Emily Gilmore Hurwitz, Senior Associate, Great Schools Partnership, Inc & 2017 Rowland Fellow

Almost 10 years ago, I crafted my original Rowland Fellowship proposal dreaming of what school could look and feel like by actualizing the vision of Vermont’s Act 77. That legislation was intended to move high school education in our state away from a one-size-fits-all model toward more personalized learning. The objective of my Fellowship work, I wrote, would be “to explore the integration of growth mindsets, personalized learning plans, and proficiency-based graduation requirements” as we rethought graduation requirements at South Burlington High School, where I was teaching at the time.

As I explored the intersections of proficiency-based learning, growth mindsets, and personalized learning plans, I came to understand that conversations around student outcomes were most connected to racism and the intersectionality of historically marginalized identities. Indeed, the greatest change in my own thinking around Act 77 has been a much deeper and robust understanding of how educational inequities are at the root of our systems’ shortcomings.

Image of students presenting at Dynamic Landscapes conference

Through my Rowland Fellowship work with students and colleagues, I saw that schools would introduce new initiatives and focus areas in hopes of ensuring just outcomes on the one hand, while failing to address opportunity gaps among students on the other. Social-Emotional Learning (SEL), Universal Design for Learning (UDL), Trauma-Informed Practices (TIP), differentiation, advisory, performance tasks — the list goes on. As educators of color have been researching and sharing for decades, none of these initiatives can have the intended impact on all students unless they also challenge imbalances of power and privilege in predominantly-white educational spaces.

The student committee created through my Fellowship evolved over the years to focus on issues I hadn’t originally imagined. We looked for ways to evaluate curriculum to find whose stories were being told and how. We explored UDL and thought deeply about which design considerations could be most useful in the classroom and when. We researched the history of race and racism and questioned SEL and TIPs that omitted the impacts of racism, ableism, sexism, and so on. We discussed proficiency-based learning as a tool to disrupt eugenic thinking and its influence on our modern grading system, so focused on ranking and sorting. 
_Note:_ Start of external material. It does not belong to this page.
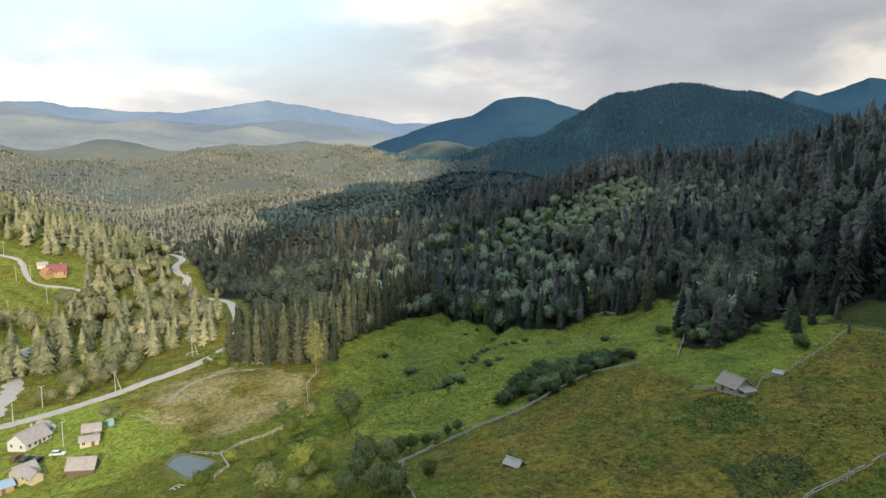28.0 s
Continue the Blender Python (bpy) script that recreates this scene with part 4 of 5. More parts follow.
# ---- shared unit meshes ----
def box_mesh(name, mat, bevel=0.03):
    bm = bmesh.new()
    bmesh.ops.create_cube(bm, size=1.0)
    bmesh.ops.bevel(bm, geom=bm.edges[:], offset=bevel, segments=1, affect="EDGES")
    me = bpy.data.meshes.new(name)
    bm.to_mesh(me)
    bm.free()
    me.materials.append(mat)
    return me


def log_mesh(name, mat, taper=0.75, sides=6):
    bm = bmesh.new()
    stem_bm(bm, (0, 0, 0), (0, 0, 1), 1.0, taper, sides)
    me = bpy.data.meshes.new(name)
    bm.to_mesh(me)
    bm.free()
    me.materials.append(mat)
    return me


BOXES = {}


def block(name, mat, parent, size, place, label="", turn=0.0, tilt=(0, 0)):
    """A box part of the given size about a place, with slightly worn edges."""
    me = BOXES.setdefault((name, mat.name), None) or box_mesh(name, mat)
    BOXES[(name, mat.name)] = me
    return part(name, me, None, parent, label, Matrix.Translation(place) @ pose(0, 0, 0, tilt[0], tilt[1], turn) @ Matrix.Diagonal((*size, 1)))


POST = log_mesh("post", WEATHERED, 0.8)
RAIL = log_mesh("rail", WEATHERED, 0.7)
PALE_RAIL = log_mesh("pale_rail", PALEWOOD, 0.7)


def along(a, b, r):
    """The pose that lays a unit log from a to b."""
    a, b = Vector(a), Vector(b)
    return Matrix.Translation(a) @ (b - a).to_track_quat("Z", "Y").to_matrix().to_4x4() @ Matrix.Diagonal((r, r, (b - a).length, 1))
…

“…working to actualize new standards takes time and requires educators to take risks and make mistakes.”

I came to believe that educational reforms like those proposed in Act 77 can only be powerful when they are designed with an anti-racist, anti-bias focus. I now work at Great Schools Partnership (GSP), a non-profit focused on redesigning public education and improving learning for all students. At GSP we define educational equity as “ensuring just outcomes, raising marginalized voices, and challenging the imbalances of power and privilege.”
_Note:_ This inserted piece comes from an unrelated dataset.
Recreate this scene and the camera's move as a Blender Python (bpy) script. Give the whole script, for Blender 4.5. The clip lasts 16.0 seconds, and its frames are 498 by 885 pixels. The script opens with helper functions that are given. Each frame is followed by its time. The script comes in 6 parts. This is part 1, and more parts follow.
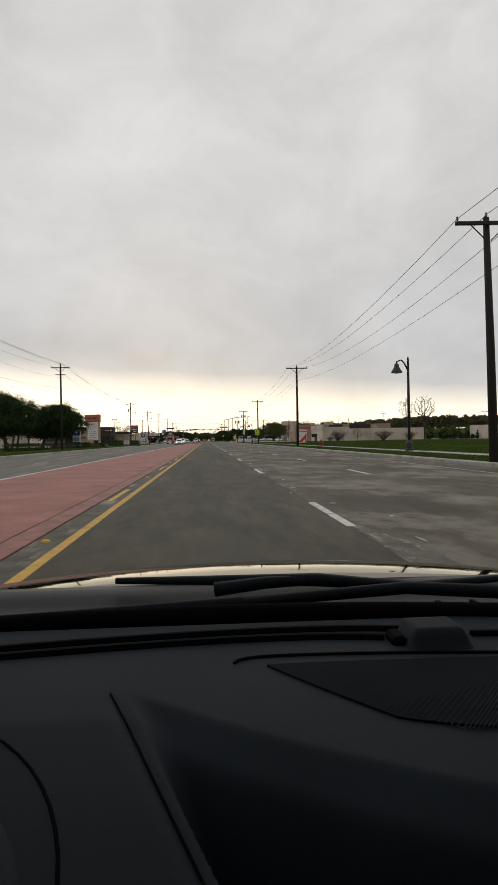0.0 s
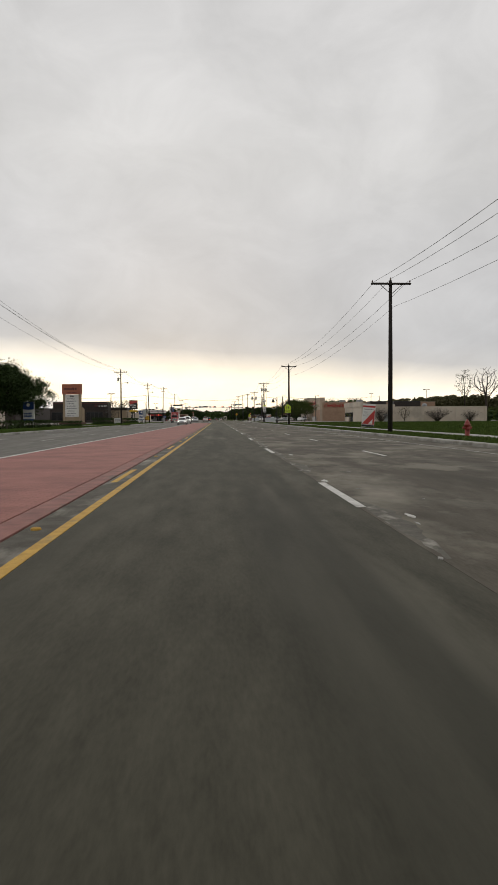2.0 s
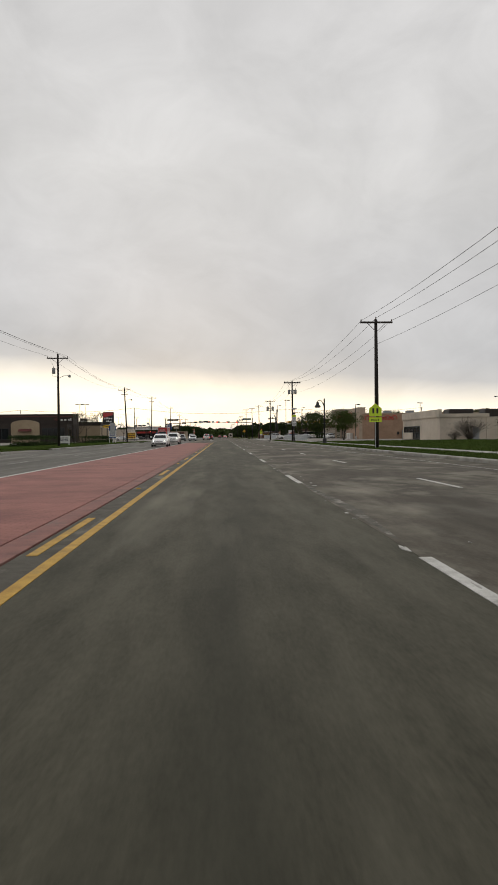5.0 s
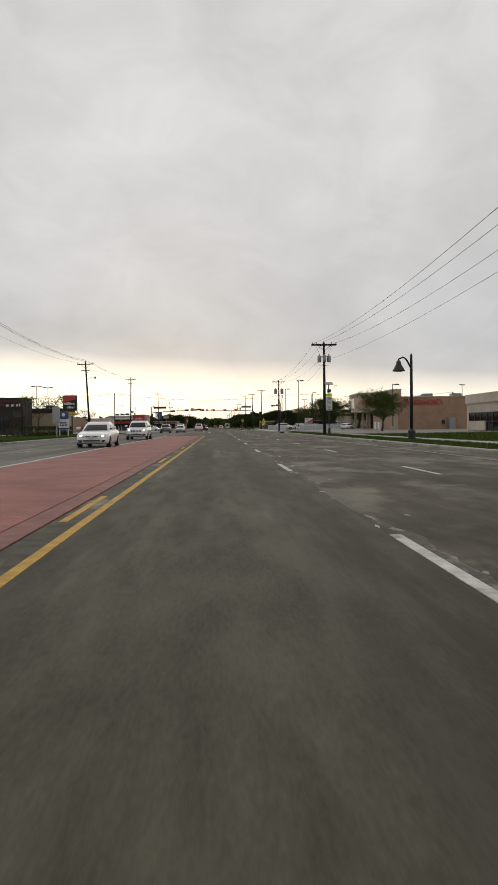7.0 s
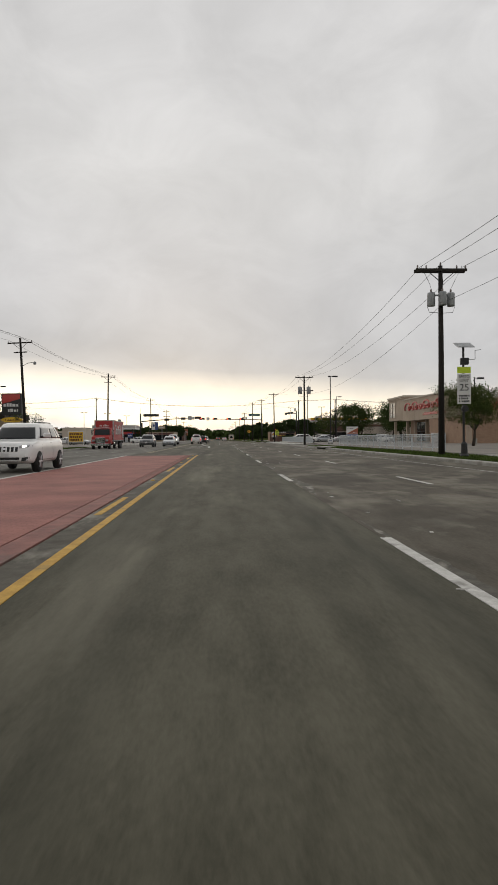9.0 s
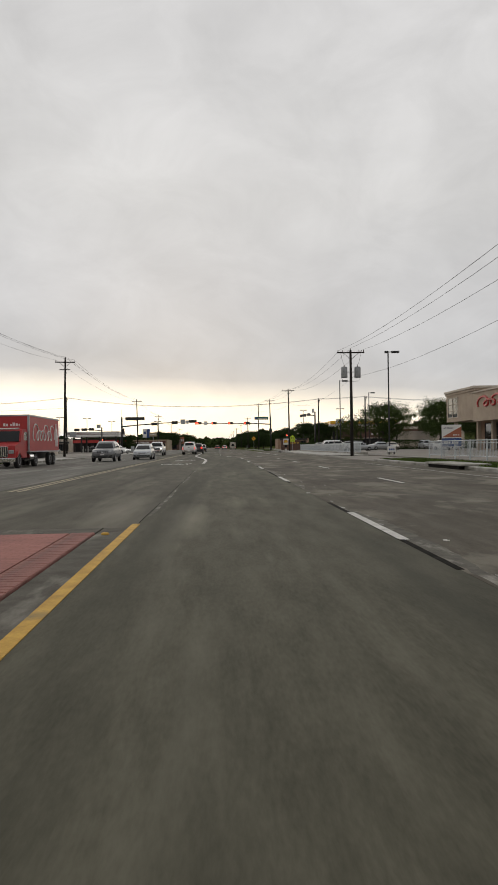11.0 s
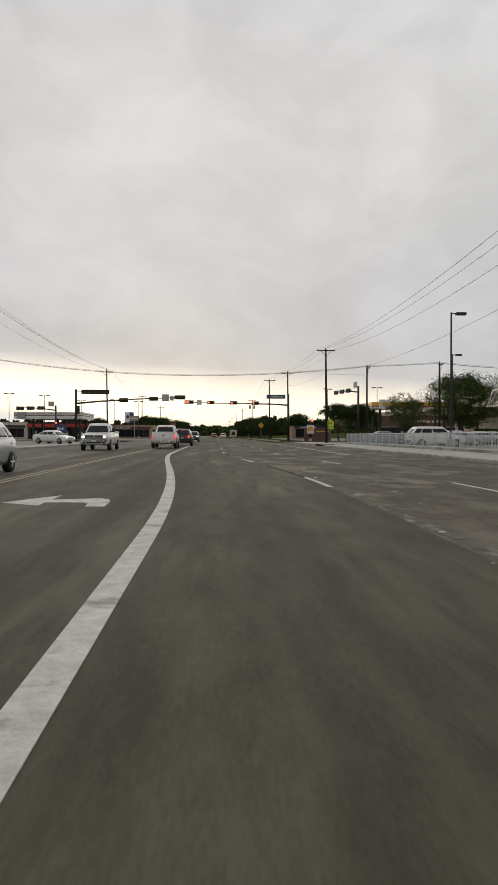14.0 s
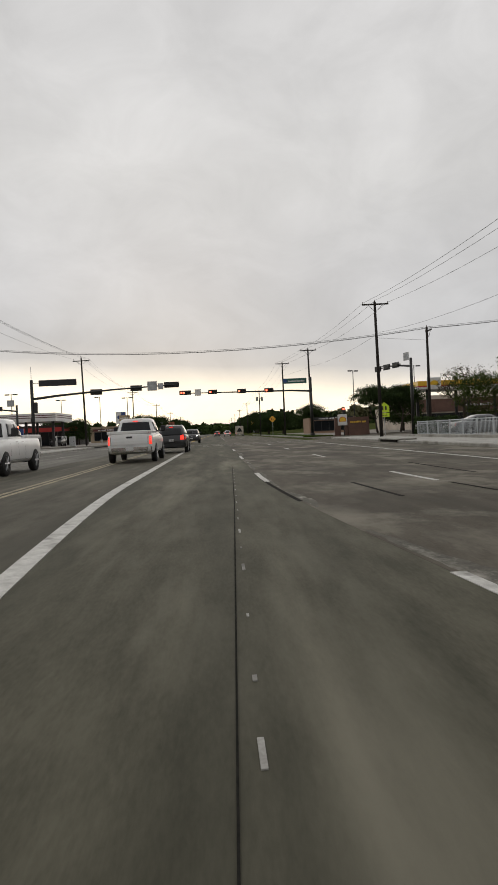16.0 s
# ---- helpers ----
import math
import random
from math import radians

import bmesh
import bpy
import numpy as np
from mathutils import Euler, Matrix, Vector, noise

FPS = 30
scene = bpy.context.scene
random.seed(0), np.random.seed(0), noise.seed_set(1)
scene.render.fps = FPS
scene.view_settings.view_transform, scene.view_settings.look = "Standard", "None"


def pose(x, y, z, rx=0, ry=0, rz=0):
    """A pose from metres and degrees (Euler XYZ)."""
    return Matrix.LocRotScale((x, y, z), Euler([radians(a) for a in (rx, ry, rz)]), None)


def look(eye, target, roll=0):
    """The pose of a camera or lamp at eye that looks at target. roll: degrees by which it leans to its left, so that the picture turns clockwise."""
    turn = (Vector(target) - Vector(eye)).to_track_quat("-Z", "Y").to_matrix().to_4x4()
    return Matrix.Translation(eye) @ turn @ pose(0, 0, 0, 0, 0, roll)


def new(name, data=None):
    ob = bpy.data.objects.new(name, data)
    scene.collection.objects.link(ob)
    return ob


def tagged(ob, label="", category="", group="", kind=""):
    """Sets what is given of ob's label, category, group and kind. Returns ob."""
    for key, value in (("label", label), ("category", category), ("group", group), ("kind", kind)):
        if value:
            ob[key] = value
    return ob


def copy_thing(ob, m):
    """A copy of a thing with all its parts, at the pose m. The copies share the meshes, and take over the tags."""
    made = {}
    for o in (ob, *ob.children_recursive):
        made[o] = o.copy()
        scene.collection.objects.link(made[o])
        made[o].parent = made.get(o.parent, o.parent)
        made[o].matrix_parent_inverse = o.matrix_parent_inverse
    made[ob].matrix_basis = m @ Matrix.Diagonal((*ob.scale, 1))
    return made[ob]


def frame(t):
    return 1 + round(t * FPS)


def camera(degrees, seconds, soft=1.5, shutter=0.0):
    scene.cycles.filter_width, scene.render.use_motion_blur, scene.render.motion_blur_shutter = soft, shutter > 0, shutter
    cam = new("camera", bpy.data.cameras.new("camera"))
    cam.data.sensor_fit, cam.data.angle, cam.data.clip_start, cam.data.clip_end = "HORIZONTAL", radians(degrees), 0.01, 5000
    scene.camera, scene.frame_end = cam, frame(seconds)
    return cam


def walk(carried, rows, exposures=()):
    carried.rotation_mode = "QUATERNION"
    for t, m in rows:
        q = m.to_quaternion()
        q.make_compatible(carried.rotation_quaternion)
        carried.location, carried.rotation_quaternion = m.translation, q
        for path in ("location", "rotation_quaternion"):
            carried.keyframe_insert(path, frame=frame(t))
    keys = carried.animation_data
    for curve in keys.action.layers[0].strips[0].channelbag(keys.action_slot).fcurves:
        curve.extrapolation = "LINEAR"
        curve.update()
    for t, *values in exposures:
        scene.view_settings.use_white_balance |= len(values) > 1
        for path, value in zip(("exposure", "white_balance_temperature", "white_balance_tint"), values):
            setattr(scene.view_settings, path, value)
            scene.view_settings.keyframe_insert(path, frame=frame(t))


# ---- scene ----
from mathutils import bvhtree

# camera: x, y in metres, heading to the right of +y, upward tilt and lean in degrees
EYE = 1.11
PATH = [
    (0.0, 1.53, -0.00, 3.69, -0.26, -0.99),
    (0.5, 1.53, 9.97, 3.01, 0.94, -2.46),
    (1.0, 1.53, 19.92, 2.19, -0.72, -1.09),
    (1.5, 1.53, 29.84, 2.10, -0.64, -1.06),
    (2.0, 1.55, 39.69, 2.69, -2.06, -0.30),
    (2.5, 1.57, 49.43, 2.97, -0.84, -0.99),
    (3.0, 1.58, 59.09, 3.38, -2.11, -1.56),
    (3.5, 1.57, 68.67, 3.45, -2.30, -1.29),
    (4.0, 1.55, 78.17, 3.37, -2.19, -1.05),
    (4.5, 1.52, 87.61, 2.61, -0.72, -1.18),
    (4.7, 1.51, 91.37, 2.21, -0.53, -1.28),
    (5.0, 1.51, 96.98, 2.34, -0.55, -0.57),
    (5.5, 1.51, 106.31, 2.55, -0.59, -0.19),
    (6.0, 1.52, 115.62, 2.77, -0.62, -0.08),
    (6.5, 1.54, 124.92, 2.98, -0.66, -0.06),
    (6.8, 1.55, 130.50, 3.11, -0.68, -0.11),
    (7.0, 1.56, 134.23, 2.69, -1.40, -0.69),
    (7.5, 1.59, 143.55, 3.40, -0.91, -2.26),
    (8.0, 1.59, 152.85, 2.87, 0.04, -1.38),
    (8.5, 1.57, 162.12, 2.76, -0.30, -0.43),
    (8.7, 1.56, 165.79, 2.39, -0.46, -1.04),
    (9.0, 1.52, 171.24, 2.48, -0.37, -0.48),
    (9.5, 1.45, 180.22, 2.62, -0.23, -0.20),
    (10.0, 1.37, 189.08, 2.77, -0.08, -0.20),
    (10.5, 1.29, 197.80, 2.92, 0.06, -0.46),
    (10.8, 1.24, 202.93, 3.00, 0.15, -1.01),
    (11.0, 1.20, 206.27, 2.57, 0.34, -0.86),
    (11.5, 1.11, 214.46, 2.91, -0.37, -1.42),
    (12.0, 1.03, 222.45, 3.24, -0.03, -2.04),
    (12.5, 1.00, 230.26, 3.68, -1.09, -1.34),
    (13.0, 0.96, 237.94, 3.68, -1.02, -1.07),
    (13.3, 0.92, 242.44, 3.32, -0.59, -1.35),
    (13.5, 0.90, 245.31, 3.62, -0.52, -0.80),
    (14.0, 0.85, 252.13, 2.88, -0.63, 0.10),
    (14.5, 0.80, 258.83, 0.30, -0.61, -0.81),
    (15.0, 0.69, 265.31, -0.38, -1.67, -1.77),
    (15.5, 0.51, 271.60, 0.25, -0.66, -2.60),
    (16.0, 0.34, 277.82, 2.70, -0.93, -2.64),
]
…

Meanwhile, in the intervening years, the state of Vermont has adopted new Education Quality Standards, reimagined by the Act 1 Working Group, which was organized around the value of raising marginalized voices. These new standards name so many of the lessons my students and I learned — among them, that working to actualize new standards takes time and requires educators to take risks and make mistakes.
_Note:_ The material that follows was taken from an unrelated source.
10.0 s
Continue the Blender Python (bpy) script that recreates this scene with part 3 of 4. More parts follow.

Fortunately, the Rowland Foundation is committed to just this kind of educational innovation. During the past year, through the newly-created New Teacher Fund, The Rowland Foundation supported GSP in developing the Integrated Curriculum for Vermont Educators (ICVE). The Integrated Curriculum is a tool for educators in Vermont and beyond to create meaningful, accessible, and inclusive learning experiences. It takes the lofty goals of the new EQS — to afford all Vermont students access to “educational opportunities that are substantially equal in quality and are equitable, anti-racist, culturally responsive, anti-discriminatory, and inclusive” — and gives educators concrete approaches to try with students. It demonstrates how Vermont’s IRIS Ethnic Studies Standards can be used to enhance unit design, and how educators are already imagining how this can happen in their own classrooms. 

Since I first started researching what student-centered, personalized, proficiency-based learning could be in a comprehensive high school, the discourse around what schooling should look like in Vermont has changed dramatically. At the same time, the challenges our schools face today are eerily similar to those of a decade ago. In some ways, working on the ICVE has brought my Rowland Fellowship work full-circle. As the ICVE shows, when we focus on educational equity, we can implement other reforms with greater success and put truly just outcomes within reach.